Abstract

Mesozoic—Cainozoic volcanism was concentrated on the youngest eastern Australian craton. Basaltic activity (with some felsic fractionation) has predominated over Mesozoic interludes of calcalkaline volcanism (rhyolites, dacites, trachytes andesites) and more isolated shoshonitic activity (now represented by appinitic, syenitic, granitic and lamprophyric complexes). Epeirogenic movements and associated sea-floor spreading and orogenic episodes at the continental margins, initiated and controlled much of the volcanism. Basin edges, faults, lineaments and their intersections were important in locating sites of volcanism; some fundamental structural lines have focussed volcanism over 300–600 km. The eastern Mesozoic basaltic volcanism shows a late Jurassic N-S trend from undersaturated to saturated compositions, with increasing intensity of melting towards a major Tasmanian-Antarctic thermo-tectonic event.

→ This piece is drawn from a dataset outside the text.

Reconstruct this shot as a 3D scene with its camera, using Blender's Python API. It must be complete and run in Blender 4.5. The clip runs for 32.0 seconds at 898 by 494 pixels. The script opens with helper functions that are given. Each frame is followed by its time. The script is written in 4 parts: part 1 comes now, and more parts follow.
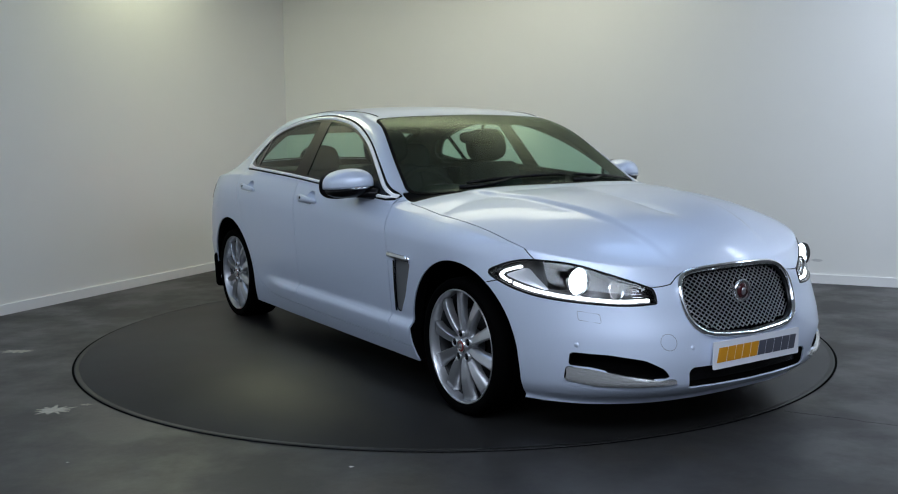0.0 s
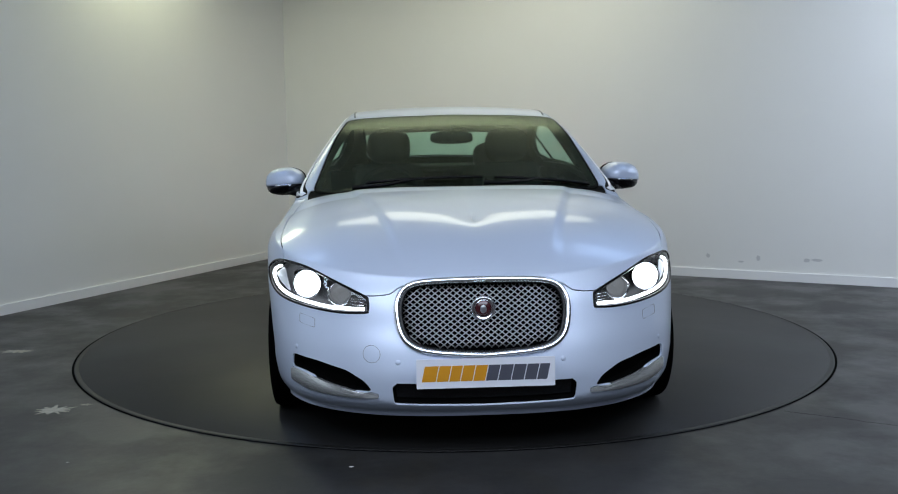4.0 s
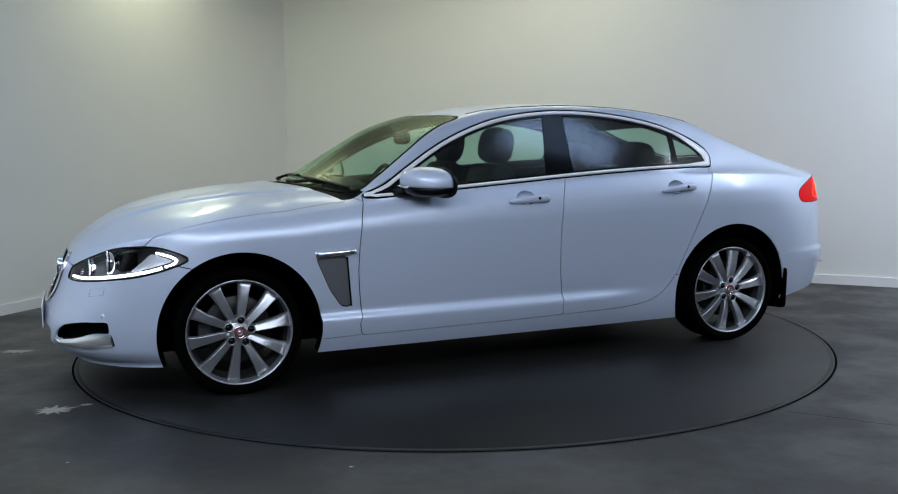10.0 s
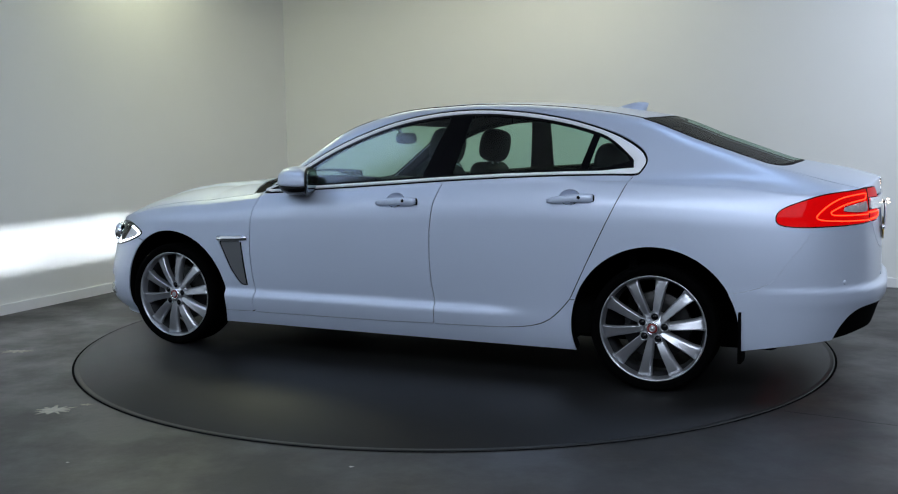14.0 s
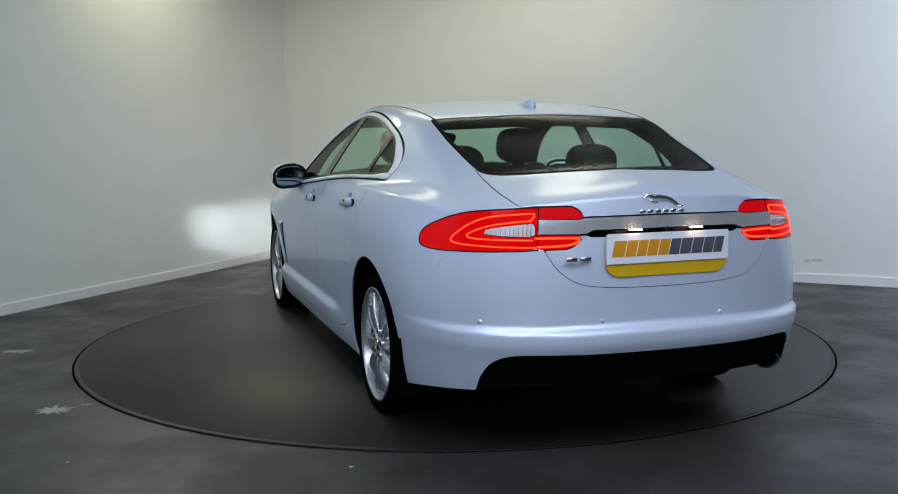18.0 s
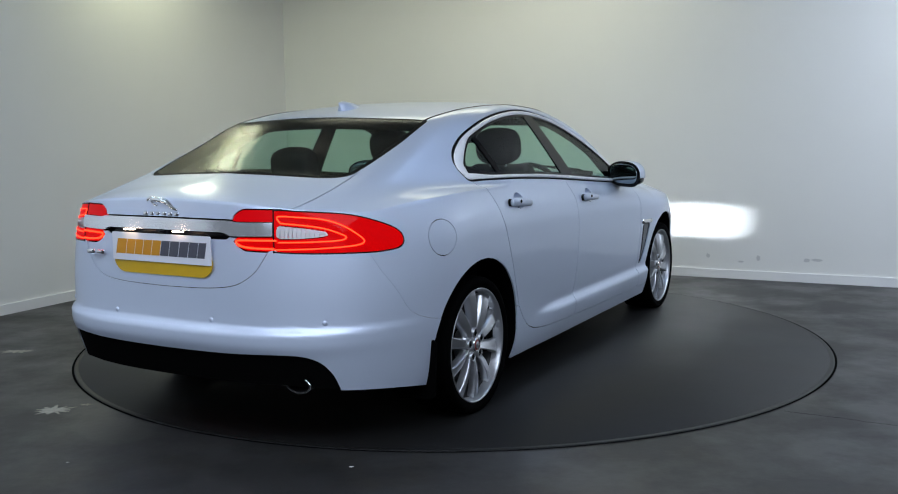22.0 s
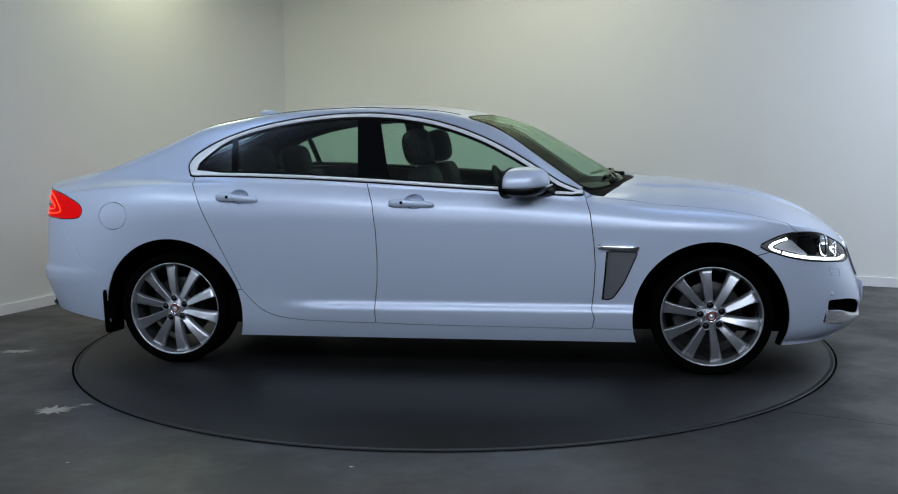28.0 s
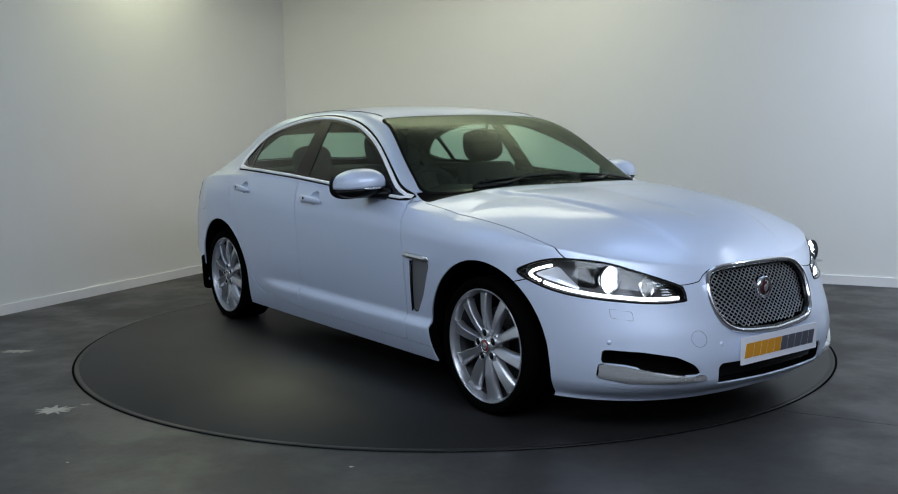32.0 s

A late Jurassic-late Cretaceous E-W trend may extend from possible ‘kimberlites’ through shoshonitic to calcalkaline activity with increasing proximity to orogenic movements along the New Zealand ‘Geosyncline’. Cainozoic basaltic volcanism reflects the NNE drift of Australia under Atlantic-Indian-Southern Ocean sea-floor spreading, with a debatable role for subduction along the Tasman Sea margin. The ultimate mechanisms of volcanism are not clearly understood. Drift of cratonic structural weaknesses over thermal anomalies in the mantle, with generation of magmas from a geochemically zoned Lower Velocity Zone under influence of uplifts, lithospheric thickness and periodic release of thermal energy, seems to partly explain observed patterns of E. Australian volcanism.